::: STORED DATA

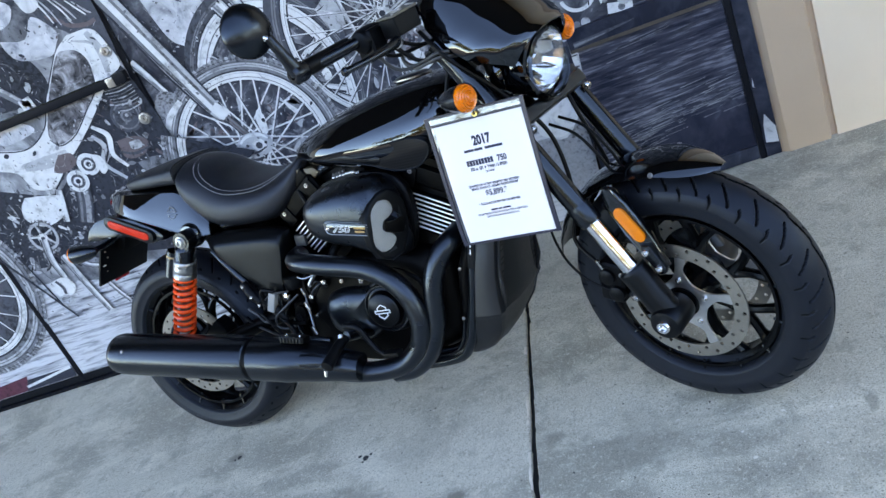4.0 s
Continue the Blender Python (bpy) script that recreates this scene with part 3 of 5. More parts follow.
clutter(MI, R7, -.72, .70, .58, 1.3, 260, .013, [P_SHADE, P_MID, P_TYRE, P_PALE, P_DARK])
# left door leaf
door = empty("door_1", Matrix(), "double door leaf covered with printed mural, black gap round it", "door", kind="structure")
part("door_leaf", box((0.862, 0.04, 3.0), (-1.172, LEAF_Y + 0.02, 1.515), .002), BG_LEFT, door, smooth=0)
part("door_leaf", box((1.4, 0.04, 3.0), (-2.318, LEAF_Y + 0.02, 1.515), .002), BG_LEFT, door, smooth=0)
for x in (-1.609, -.731):
    part("door_gap", box((.024, .035, 3.0), (x, LEAF_Y + .022, 1.5)), FRAME, door)
part("door_edge", box((.02, .05, 3.0), (-1.632, LEAF_Y + .018, 1.5), .003), FRAME, door)
bar_ = part("push_bar", box((.80, .03, .032), (-1.155, LEAF_Y - .014, 1.10), .006), FRAME, door, "black push bar across the door")
part("push_bar_end", box((.05, .034, .04), (-.765, LEAF_Y - .015, 1.10), .006), FRAME, bar_)
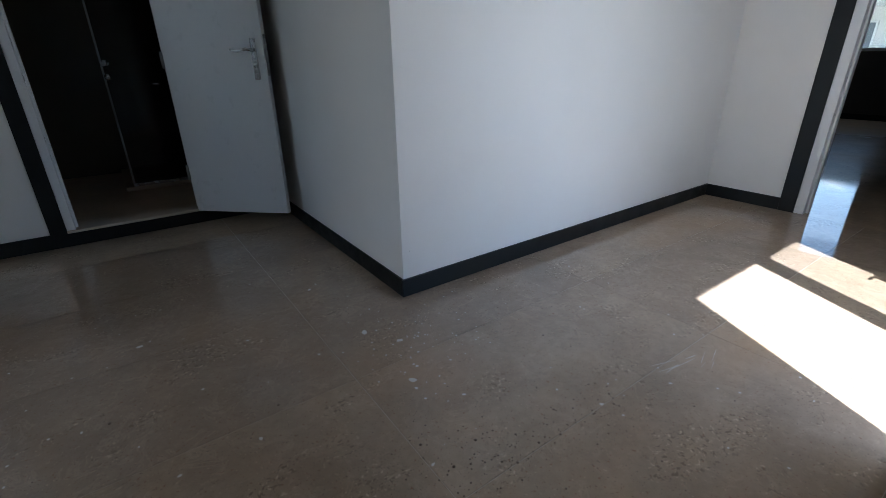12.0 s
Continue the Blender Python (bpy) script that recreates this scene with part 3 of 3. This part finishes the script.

::::::

__PROBLEM TO WORK ON__: Repeat verbatim all the material, but not the pictures.

__OUTPUT__:
4.0 s
Continue the Blender Python (bpy) script that recreates this scene with part 3 of 5. More parts follow.
clutter(MI, R7, -.72, .70, .58, 1.3, 260, .013, [P_SHADE, P_MID, P_TYRE, P_PALE, P_DARK])
# left door leaf
door = empty("door_1", Matrix(), "double door leaf covered with printed mural, black gap round it", "door", kind="structure")
part("door_leaf", box((0.862, 0.04, 3.0), (-1.172, LEAF_Y + 0.02, 1.515), .002), BG_LEFT, door, smooth=0)
part("door_leaf", box((1.4, 0.04, 3.0), (-2.318, LEAF_Y + 0.02, 1.515), .002), BG_LEFT, door, smooth=0)
for x in (-1.609, -.731):
    part("door_gap", box((.024, .035, 3.0), (x, LEAF_Y + .022, 1.5)), FRAME, door)
part("door_edge", box((.02, .05, 3.0), (-1.632, LEAF_Y + .018, 1.5), .003), FRAME, door)
bar_ = part("push_bar", box((.80, .03, .032), (-1.155, LEAF_Y - .014, 1.10), .006), FRAME, door, "black push bar across the door")
part("push_bar_end", box((.05, .034, .04), (-.765, LEAF_Y - .015, 1.10), .006), FRAME, bar_)
12.0 s
Continue the Blender Python (bpy) script that recreates this scene with part 3 of 3. This part finishes the script.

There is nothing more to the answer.